* _Brief_
Transcribe the listing that follows in full, omitting pictures.
------------------------
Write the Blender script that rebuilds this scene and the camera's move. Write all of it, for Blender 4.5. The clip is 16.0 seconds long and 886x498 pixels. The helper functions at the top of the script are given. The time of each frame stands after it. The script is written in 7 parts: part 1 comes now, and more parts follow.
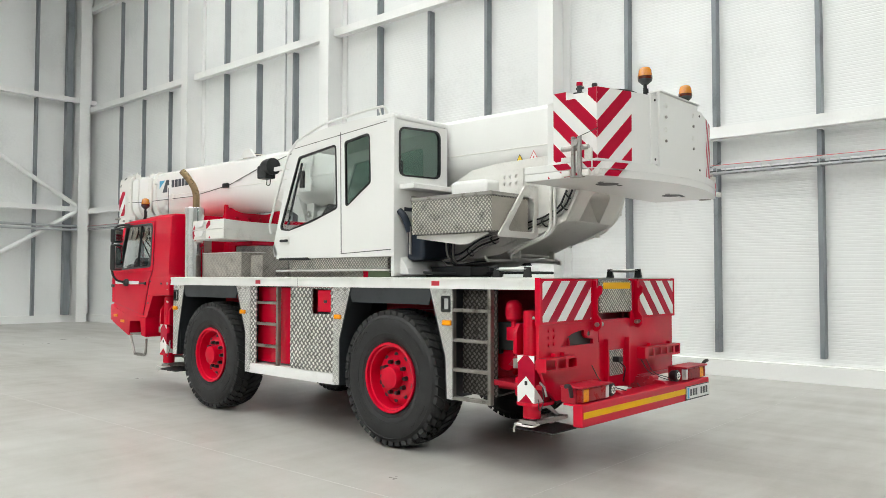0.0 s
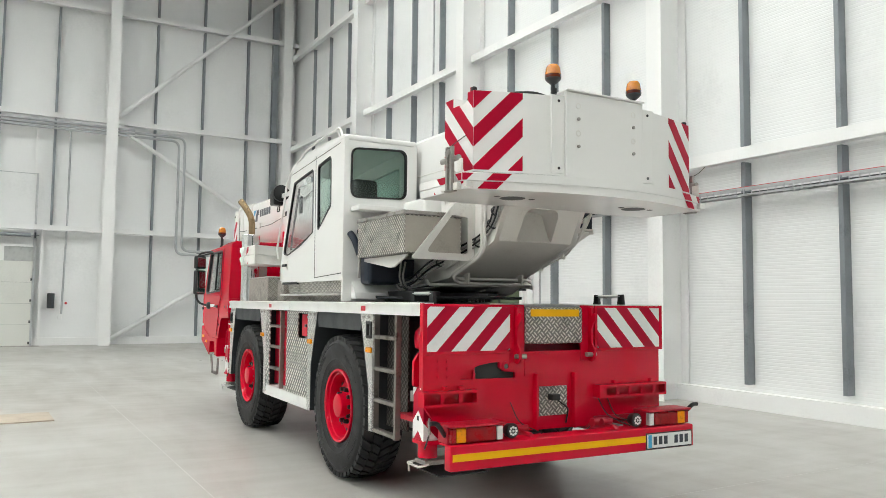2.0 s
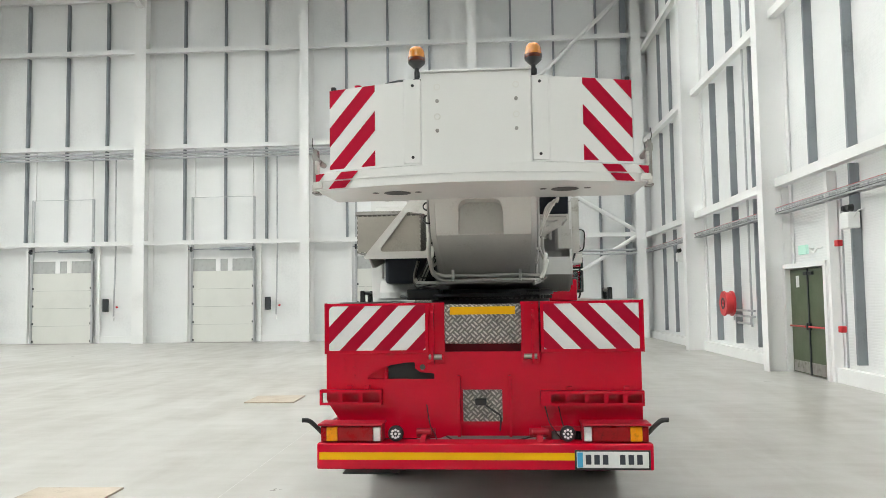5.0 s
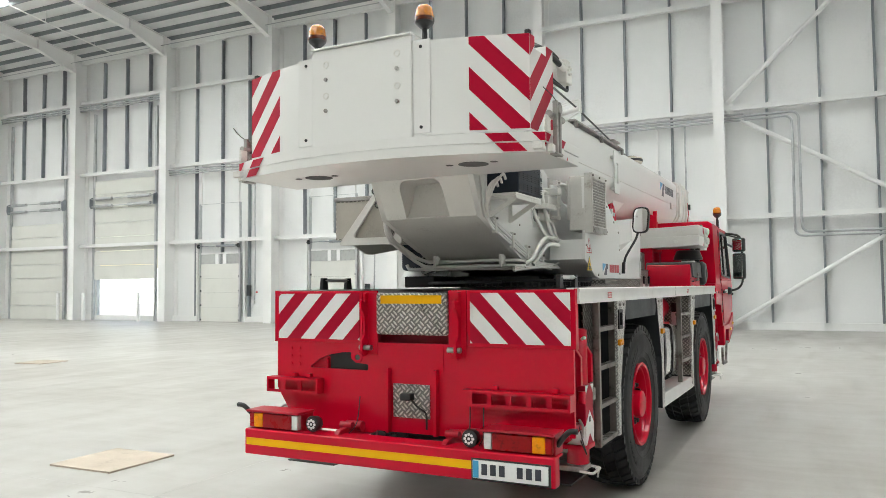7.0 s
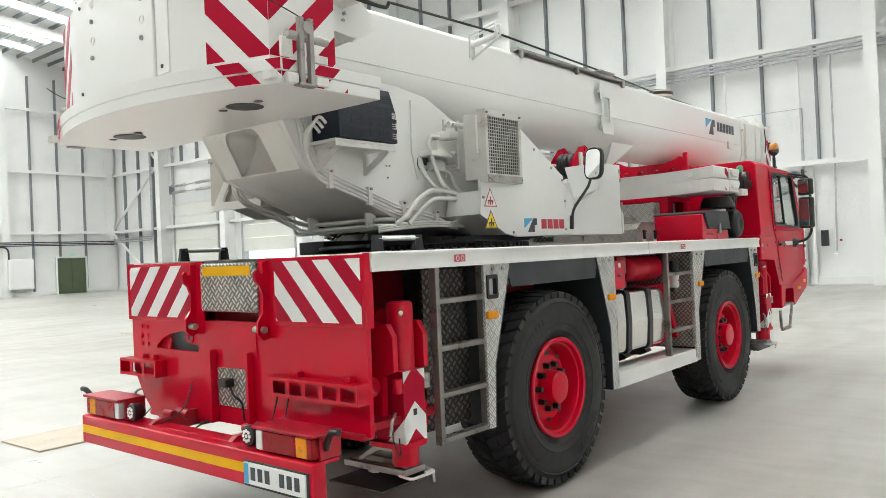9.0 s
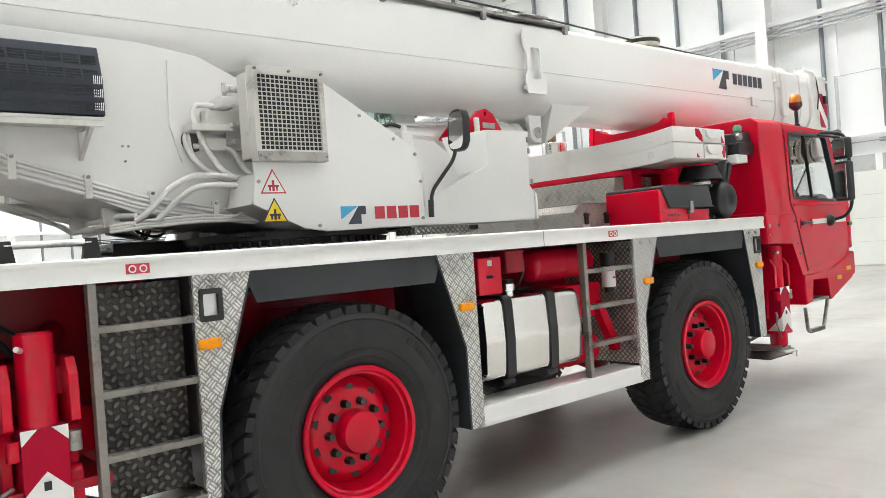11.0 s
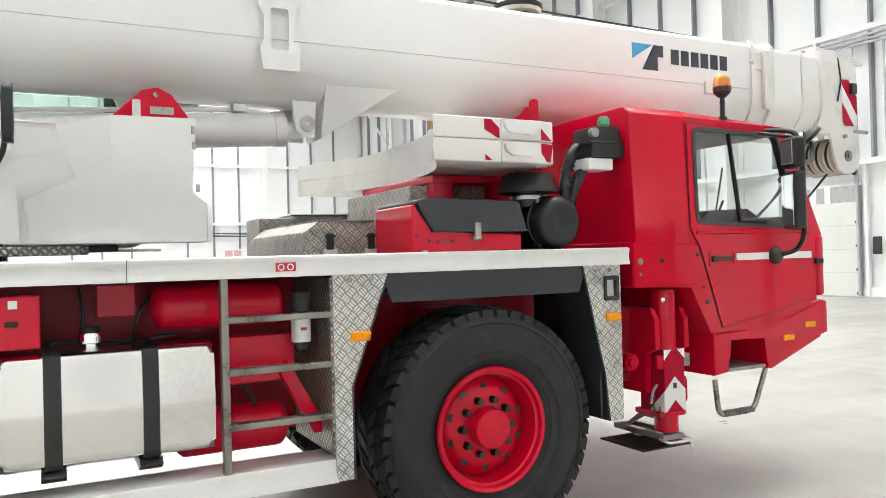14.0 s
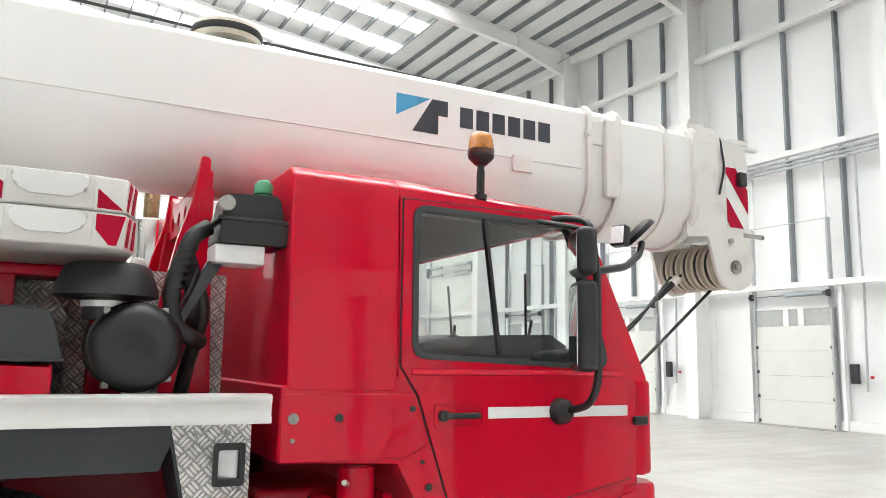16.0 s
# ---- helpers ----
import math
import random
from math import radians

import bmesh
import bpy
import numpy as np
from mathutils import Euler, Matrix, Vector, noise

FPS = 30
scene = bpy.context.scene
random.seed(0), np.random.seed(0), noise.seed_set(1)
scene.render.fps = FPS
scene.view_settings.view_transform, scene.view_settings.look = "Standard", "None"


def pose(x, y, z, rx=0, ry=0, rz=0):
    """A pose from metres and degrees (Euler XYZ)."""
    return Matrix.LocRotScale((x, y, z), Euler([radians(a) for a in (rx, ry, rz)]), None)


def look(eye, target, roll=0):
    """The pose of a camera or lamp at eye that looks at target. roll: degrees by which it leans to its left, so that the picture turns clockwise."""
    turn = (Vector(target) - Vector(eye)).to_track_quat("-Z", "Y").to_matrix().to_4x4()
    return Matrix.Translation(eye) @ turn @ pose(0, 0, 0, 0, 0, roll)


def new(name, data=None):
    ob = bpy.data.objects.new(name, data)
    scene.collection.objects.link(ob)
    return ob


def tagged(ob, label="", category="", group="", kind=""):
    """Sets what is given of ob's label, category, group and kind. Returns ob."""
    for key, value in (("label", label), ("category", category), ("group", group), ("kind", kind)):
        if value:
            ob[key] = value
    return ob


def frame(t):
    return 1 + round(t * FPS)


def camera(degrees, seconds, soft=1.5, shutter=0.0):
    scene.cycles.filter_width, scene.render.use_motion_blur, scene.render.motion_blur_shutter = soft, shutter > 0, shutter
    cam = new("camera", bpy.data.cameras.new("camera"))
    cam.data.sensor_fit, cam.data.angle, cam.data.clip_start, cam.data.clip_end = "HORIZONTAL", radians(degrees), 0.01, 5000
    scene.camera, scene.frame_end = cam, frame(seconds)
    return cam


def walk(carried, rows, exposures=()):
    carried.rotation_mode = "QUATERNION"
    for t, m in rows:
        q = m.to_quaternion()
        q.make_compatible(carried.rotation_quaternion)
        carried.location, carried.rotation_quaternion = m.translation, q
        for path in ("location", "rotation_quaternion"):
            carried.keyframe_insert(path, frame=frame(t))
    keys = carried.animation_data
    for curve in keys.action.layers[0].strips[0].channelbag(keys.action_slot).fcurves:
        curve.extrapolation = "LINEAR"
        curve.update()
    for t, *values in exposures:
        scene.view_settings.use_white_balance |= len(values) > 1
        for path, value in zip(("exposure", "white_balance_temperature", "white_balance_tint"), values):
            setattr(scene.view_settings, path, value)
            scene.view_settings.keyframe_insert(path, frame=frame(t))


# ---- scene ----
from mathutils import geometry

cam = camera(60.1, 16.0, 0.55)
PATH = [
    (0, (5.633, -6.481, 1.683), (4.283, -5.008, 1.759), 0.1),
    (0.5, (6.02, -5.823, 1.699), (4.566, -4.453, 1.794), 0.3),
    (1, (6.339, -5.195, 1.692), (4.785, -3.942, 1.816), 0.5),
    (1.5, (6.743, -4.561, 1.701), (5.087, -3.448, 1.846), 0.7),
    (2, (7.101, -3.939, 1.687), (5.355, -2.974, 1.828), 0.6),
    (2.5, (7.503, -3.314, 1.69), (5.671, -2.519, 1.804), 0.2),
    (3, (7.718, -2.666, 1.699), (5.82, -2.042, 1.788), -0.3),
    (3.5, (7.905, -1.953, 1.702), (5.954, -1.518, 1.787), -0.5),
    (4, (7.958, -1.255, 1.708), (5.976, -1.007, 1.807), -0.6),
    (4.5, (7.937, -0.509, 1.695), (5.941, -0.47, 1.815), -0.7),
    (5, (7.846, 0.189, 1.708), (5.857, 0.022, 1.838), -0.8),
    (5.2, (7.773, 0.476, 1.716), (5.794, 0.222, 1.847), -0.8),
    (7.3, (6.454, 3.0, 1.699), (4.719, 2.008, 1.787), -0.6),
    (7.5, (6.266, 3.175, 1.701), (4.558, 2.138, 1.78), -0.7),
    (8, (5.799, 3.604, 1.694), (4.155, 2.466, 1.749), -1.0),
    (8.5, (5.25, 3.844, 1.666), (3.659, 2.633, 1.698), -1.7),
    (9, (4.696, 4.07, 1.664), (3.165, 2.783, 1.676), -2.5),
    (9.5, (4.03, 4.183, 1.646), (2.561, 2.825, 1.64), -3.2),
    (10, (3.389, 4.266, 1.637), (1.976, 2.85, 1.622), -3.6),
    (10.2, (3.134, 4.302, 1.628), (1.747, 2.861, 1.614), -3.9),
    (12.3, (0.994, 4.964, 1.668), (-0.126, 3.307, 1.661), -2.3),
    (12.5, (0.764, 4.966, 1.654), (-0.326, 3.289, 1.649), -2.0),
    (13, (0.174, 5.011, 1.675), (-0.843, 3.288, 1.674), -1.7),
    (13.5, (-0.436, 5.006, 1.669), (-1.392, 3.249, 1.679), -1.6),
    (14, (-1.078, 4.879, 1.671), (-2.003, 3.106, 1.687), -1.5),
    (14.5, (-1.714, 4.733, 1.673), (-2.641, 2.962, 1.706), -1.6),
    (15, (-2.347, 4.503, 1.699), (-3.298, 2.744, 1.766), -1.2),
    (15.5, (-2.942, 4.322, 1.758), (-3.891, 2.568, 1.91), -0.4),
    (16, (-3.5, 4.053, 1.827), (-4.416, 2.298, 2.113), 1.0),
]
walk(cam, [(t, look(eye, target, roll)) for t, eye, target, roll in PATH], exposures=[(0, 0.12, 6500, 10), (2, 0.17, 6500, 10), (5, 0.28, 6500, 10), (7.5, 0.32, 6500, 10), (8.5, 0.46, 6500, 10), (9, 0.46, 6500, 10), (9.5, 0.50, 6500, 11), (10, 0.69, 6480, 12), (12.5, 0.78, 6450, 14), (14.5, 0.77, 6450, 14), (16, 0.72, 6450, 14)])

# ---- world and light ----
world = bpy.data.worlds.new("world")
scene.world = world
world.use_nodes = True
sky = world.node_tree.nodes.new("ShaderNodeTexSky")
sky.sky_type, sky.sun_disc = "NISHITA", False
sky.sun_elevation, sky.sun_rotation = radians(48), radians(200)
world.node_tree.links.new(sky.outputs[0], world.node_tree.nodes["Background"].inputs[0])
world.node_tree.nodes["Background"].inputs[1].default_value = 0.12

EAVE, SLOPE = 15.6, 0.12          # roof height over the far wall, rise per metre
XF, YR, YB, XN = -24.60, 6.81, -50.6, 46.0   # wall faces: far, side, back, near


def roof_z(x):
    """Height of the roof's underside: it rises to a ridge between the far and near walls."""
    mid = (XF + XN) / 2
    return EAVE + SLOPE * ((x - XF) if x < mid else (XN - x))


# translucent roof strips, two to a bay: y of the middle
SKYLIGHT_ROWS = [-0.56 - 7.12 * i + d for i in range(8) for d in (1.75, 4.4)]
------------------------
* _Answer for this exercise_
Write the Blender script that rebuilds this scene and the camera's move. Write all of it, for Blender 4.5. The clip is 16.0 seconds long and 886x498 pixels. The helper functions at the top of the script are given. The time of each frame stands after it. The script is written in 7 parts: part 1 comes now, and more parts follow.
0.0 s
2.0 s
5.0 s
7.0 s
9.0 s
11.0 s
14.0 s
16.0 s
# ---- helpers ----
import math
import random
from math import radians

import bmesh
import bpy
import numpy as np
from mathutils import Euler, Matrix, Vector, noise

FPS = 30
scene = bpy.context.scene
random.seed(0), np.random.seed(0), noise.seed_set(1)
scene.render.fps = FPS
scene.view_settings.view_transform, scene.view_settings.look = "Standard", "None"


def pose(x, y, z, rx=0, ry=0, rz=0):
    """A pose from metres and degrees (Euler XYZ)."""
    return Matrix.LocRotScale((x, y, z), Euler([radians(a) for a in (rx, ry, rz)]), None)


def look(eye, target, roll=0):
    """The pose of a camera or lamp at eye that looks at target. roll: degrees by which it leans to its left, so that the picture turns clockwise."""
    turn = (Vector(target) - Vector(eye)).to_track_quat("-Z", "Y").to_matrix().to_4x4()
    return Matrix.Translation(eye) @ turn @ pose(0, 0, 0, 0, 0, roll)


def new(name, data=None):
    ob = bpy.data.objects.new(name, data)
    scene.collection.objects.link(ob)
    return ob


def tagged(ob, label="", category="", group="", kind=""):
    """Sets what is given of ob's label, category, group and kind. Returns ob."""
    for key, value in (("label", label), ("category", category), ("group", group), ("kind", kind)):
        if value:
            ob[key] = value
    return ob


def frame(t):
    return 1 + round(t * FPS)


def camera(degrees, seconds, soft=1.5, shutter=0.0):
    scene.cycles.filter_width, scene.render.use_motion_blur, scene.render.motion_blur_shutter = soft, shutter > 0, shutter
    cam = new("camera", bpy.data.cameras.new("camera"))
    cam.data.sensor_fit, cam.data.angle, cam.data.clip_start, cam.data.clip_end = "HORIZONTAL", radians(degrees), 0.01, 5000
    scene.camera, scene.frame_end = cam, frame(seconds)
    return cam


def walk(carried, rows, exposures=()):
    carried.rotation_mode = "QUATERNION"
    for t, m in rows:
        q = m.to_quaternion()
        q.make_compatible(carried.rotation_quaternion)
        carried.location, carried.rotation_quaternion = m.translation, q
        for path in ("location", "rotation_quaternion"):
            carried.keyframe_insert(path, frame=frame(t))
    keys = carried.animation_data
    for curve in keys.action.layers[0].strips[0].channelbag(keys.action_slot).fcurves:
        curve.extrapolation = "LINEAR"
        curve.update()
    for t, *values in exposures:
        scene.view_settings.use_white_balance |= len(values) > 1
        for path, value in zip(("exposure", "white_balance_temperature", "white_balance_tint"), values):
            setattr(scene.view_settings, path, value)
            scene.view_settings.keyframe_insert(path, frame=frame(t))


# ---- scene ----
from mathutils import geometry

cam = camera(60.1, 16.0, 0.55)
PATH = [
    (0, (5.633, -6.481, 1.683), (4.283, -5.008, 1.759), 0.1),
    (0.5, (6.02, -5.823, 1.699), (4.566, -4.453, 1.794), 0.3),
    (1, (6.339, -5.195, 1.692), (4.785, -3.942, 1.816), 0.5),
    (1.5, (6.743, -4.561, 1.701), (5.087, -3.448, 1.846), 0.7),
    (2, (7.101, -3.939, 1.687), (5.355, -2.974, 1.828), 0.6),
    (2.5, (7.503, -3.314, 1.69), (5.671, -2.519, 1.804), 0.2),
    (3, (7.718, -2.666, 1.699), (5.82, -2.042, 1.788), -0.3),
    (3.5, (7.905, -1.953, 1.702), (5.954, -1.518, 1.787), -0.5),
    (4, (7.958, -1.255, 1.708), (5.976, -1.007, 1.807), -0.6),
    (4.5, (7.937, -0.509, 1.695), (5.941, -0.47, 1.815), -0.7),
    (5, (7.846, 0.189, 1.708), (5.857, 0.022, 1.838), -0.8),
    (5.2, (7.773, 0.476, 1.716), (5.794, 0.222, 1.847), -0.8),
    (7.3, (6.454, 3.0, 1.699), (4.719, 2.008, 1.787), -0.6),
    (7.5, (6.266, 3.175, 1.701), (4.558, 2.138, 1.78), -0.7),
    (8, (5.799, 3.604, 1.694), (4.155, 2.466, 1.749), -1.0),
    (8.5, (5.25, 3.844, 1.666), (3.659, 2.633, 1.698), -1.7),
    (9, (4.696, 4.07, 1.664), (3.165, 2.783, 1.676), -2.5),
    (9.5, (4.03, 4.183, 1.646), (2.561, 2.825, 1.64), -3.2),
    (10, (3.389, 4.266, 1.637), (1.976, 2.85, 1.622), -3.6),
    (10.2, (3.134, 4.302, 1.628), (1.747, 2.861, 1.614), -3.9),
    (12.3, (0.994, 4.964, 1.668), (-0.126, 3.307, 1.661), -2.3),
    (12.5, (0.764, 4.966, 1.654), (-0.326, 3.289, 1.649), -2.0),
    (13, (0.174, 5.011, 1.675), (-0.843, 3.288, 1.674), -1.7),
    (13.5, (-0.436, 5.006, 1.669), (-1.392, 3.249, 1.679), -1.6),
    (14, (-1.078, 4.879, 1.671), (-2.003, 3.106, 1.687), -1.5),
    (14.5, (-1.714, 4.733, 1.673), (-2.641, 2.962, 1.706), -1.6),
    (15, (-2.347, 4.503, 1.699), (-3.298, 2.744, 1.766), -1.2),
    (15.5, (-2.942, 4.322, 1.758), (-3.891, 2.568, 1.91), -0.4),
    (16, (-3.5, 4.053, 1.827), (-4.416, 2.298, 2.113), 1.0),
]
walk(cam, [(t, look(eye, target, roll)) for t, eye, target, roll in PATH], exposures=[(0, 0.12, 6500, 10), (2, 0.17, 6500, 10), (5, 0.28, 6500, 10), (7.5, 0.32, 6500, 10), (8.5, 0.46, 6500, 10), (9, 0.46, 6500, 10), (9.5, 0.50, 6500, 11), (10, 0.69, 6480, 12), (12.5, 0.78, 6450, 14), (14.5, 0.77, 6450, 14), (16, 0.72, 6450, 14)])

# ---- world and light ----
world = bpy.data.worlds.new("world")
scene.world = world
world.use_nodes = True
sky = world.node_tree.nodes.new("ShaderNodeTexSky")
sky.sky_type, sky.sun_disc = "NISHITA", False
sky.sun_elevation, sky.sun_rotation = radians(48), radians(200)
world.node_tree.links.new(sky.outputs[0], world.node_tree.nodes["Background"].inputs[0])
world.node_tree.nodes["Background"].inputs[1].default_value = 0.12

EAVE, SLOPE = 15.6, 0.12          # roof height over the far wall, rise per metre
XF, YR, YB, XN = -24.60, 6.81, -50.6, 46.0   # wall faces: far, side, back, near


def roof_z(x):
    """Height of the roof's underside: it rises to a ridge between the far and near walls."""
    mid = (XF + XN) / 2
    return EAVE + SLOPE * ((x - XF) if x < mid else (XN - x))


# translucent roof strips, two to a bay: y of the middle
SKYLIGHT_ROWS = [-0.56 - 7.12 * i + d for i in range(8) for d in (1.75, 4.4)]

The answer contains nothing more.